2. Advanced Semantic Discovery shall support semantic reasoning between the baseline oneM2M ontology and the identified domain specific ontologies, e.g. SAREF. As example, if a query is looking for a oneM2M device observing Celsius temperature, then the Advanced Semantic Discovery would potentially return a SAREF temperature sensor.
3. Advanced Semantic Discovery shall provide capabilities to identify multiple set of targets, and a multiplicity of searches (e.g. by setting parameters or filters).

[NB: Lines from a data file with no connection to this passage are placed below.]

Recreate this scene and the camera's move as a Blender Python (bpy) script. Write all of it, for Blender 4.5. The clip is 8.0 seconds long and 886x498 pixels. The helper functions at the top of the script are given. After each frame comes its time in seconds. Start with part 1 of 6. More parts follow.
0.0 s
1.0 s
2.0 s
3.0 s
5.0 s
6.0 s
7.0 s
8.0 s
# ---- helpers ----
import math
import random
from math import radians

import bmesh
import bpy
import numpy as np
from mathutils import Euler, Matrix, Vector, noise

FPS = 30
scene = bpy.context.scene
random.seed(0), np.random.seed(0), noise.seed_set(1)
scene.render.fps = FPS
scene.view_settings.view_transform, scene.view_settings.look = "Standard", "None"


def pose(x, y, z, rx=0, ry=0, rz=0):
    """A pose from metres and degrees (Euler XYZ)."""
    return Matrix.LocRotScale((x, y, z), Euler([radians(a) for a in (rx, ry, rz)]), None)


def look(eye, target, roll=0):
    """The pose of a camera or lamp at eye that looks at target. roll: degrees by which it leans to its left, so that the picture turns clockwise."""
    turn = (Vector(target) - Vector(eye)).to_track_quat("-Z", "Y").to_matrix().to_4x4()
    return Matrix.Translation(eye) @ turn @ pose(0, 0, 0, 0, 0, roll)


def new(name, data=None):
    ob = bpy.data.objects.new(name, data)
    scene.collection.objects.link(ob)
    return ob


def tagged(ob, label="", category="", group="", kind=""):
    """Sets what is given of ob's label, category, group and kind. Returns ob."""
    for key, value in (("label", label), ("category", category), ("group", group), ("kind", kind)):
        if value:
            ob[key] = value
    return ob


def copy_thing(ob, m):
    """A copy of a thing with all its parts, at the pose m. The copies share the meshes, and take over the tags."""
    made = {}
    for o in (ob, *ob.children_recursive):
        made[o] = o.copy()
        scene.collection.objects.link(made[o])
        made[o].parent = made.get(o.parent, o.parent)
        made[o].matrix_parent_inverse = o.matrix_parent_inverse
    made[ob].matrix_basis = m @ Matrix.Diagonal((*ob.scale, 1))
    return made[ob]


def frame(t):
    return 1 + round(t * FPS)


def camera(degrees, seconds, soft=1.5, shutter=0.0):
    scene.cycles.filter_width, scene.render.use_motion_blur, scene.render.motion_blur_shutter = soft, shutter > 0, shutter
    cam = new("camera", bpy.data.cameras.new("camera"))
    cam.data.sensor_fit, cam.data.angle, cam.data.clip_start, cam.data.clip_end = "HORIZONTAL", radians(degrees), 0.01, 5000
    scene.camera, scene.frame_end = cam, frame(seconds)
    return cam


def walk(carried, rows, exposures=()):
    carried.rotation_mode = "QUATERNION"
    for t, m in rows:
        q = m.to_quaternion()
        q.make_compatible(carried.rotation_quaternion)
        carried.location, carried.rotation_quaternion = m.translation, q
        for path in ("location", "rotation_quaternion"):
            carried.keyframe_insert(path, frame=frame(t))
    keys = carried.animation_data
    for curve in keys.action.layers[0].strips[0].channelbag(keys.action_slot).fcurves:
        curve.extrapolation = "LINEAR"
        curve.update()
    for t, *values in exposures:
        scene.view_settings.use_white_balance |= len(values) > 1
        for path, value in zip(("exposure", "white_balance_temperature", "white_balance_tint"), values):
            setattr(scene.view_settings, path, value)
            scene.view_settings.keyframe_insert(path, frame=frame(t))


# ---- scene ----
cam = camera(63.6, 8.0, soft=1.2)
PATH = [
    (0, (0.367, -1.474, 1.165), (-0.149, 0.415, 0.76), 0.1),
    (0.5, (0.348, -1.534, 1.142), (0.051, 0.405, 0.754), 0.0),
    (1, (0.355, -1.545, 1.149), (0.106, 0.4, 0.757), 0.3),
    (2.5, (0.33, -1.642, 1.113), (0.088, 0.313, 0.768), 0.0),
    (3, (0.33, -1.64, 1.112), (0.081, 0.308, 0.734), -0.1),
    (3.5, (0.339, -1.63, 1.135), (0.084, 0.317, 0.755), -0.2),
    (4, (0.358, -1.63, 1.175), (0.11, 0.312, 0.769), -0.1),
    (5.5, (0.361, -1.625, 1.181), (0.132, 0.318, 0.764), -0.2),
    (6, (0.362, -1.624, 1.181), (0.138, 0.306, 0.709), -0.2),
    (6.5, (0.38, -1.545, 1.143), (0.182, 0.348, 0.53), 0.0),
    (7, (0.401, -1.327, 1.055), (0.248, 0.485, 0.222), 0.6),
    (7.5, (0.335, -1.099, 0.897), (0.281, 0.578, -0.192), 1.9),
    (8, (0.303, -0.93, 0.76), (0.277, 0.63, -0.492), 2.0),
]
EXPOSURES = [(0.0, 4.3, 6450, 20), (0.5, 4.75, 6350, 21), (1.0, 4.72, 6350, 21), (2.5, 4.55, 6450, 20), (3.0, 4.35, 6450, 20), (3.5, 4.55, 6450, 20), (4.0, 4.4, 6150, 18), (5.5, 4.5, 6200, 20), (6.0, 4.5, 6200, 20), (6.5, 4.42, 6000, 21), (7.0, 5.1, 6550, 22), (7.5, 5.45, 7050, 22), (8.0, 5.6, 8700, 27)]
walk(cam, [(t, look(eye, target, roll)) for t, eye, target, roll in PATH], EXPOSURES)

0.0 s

4. The oneM2M Access Control Policy shall include discovery permissions to support Advanced Semantic Discovery. When an Advanced Semantic Discovery is performed by the oneM2M System, it shall operate according to the indications associated with the desired information.

It is also expected that:

• The solution would be based an evolution of the current oneM2M architecture and functionality and would reuse existing standard ontology mechanisms e.g. considering the SAREF standard developed in ETSI TC SmartM2M (which is also aligned with the W3C ontology approach). This intends to assure also a smooth interworking with relevant non-oneM2M solutions.
• The solution would be complete and will be a part of the oneM2M core functions, to avoid the need of ad hoc applications designed to expand the oneM2M functionality with the risk of being implemented with different flavours.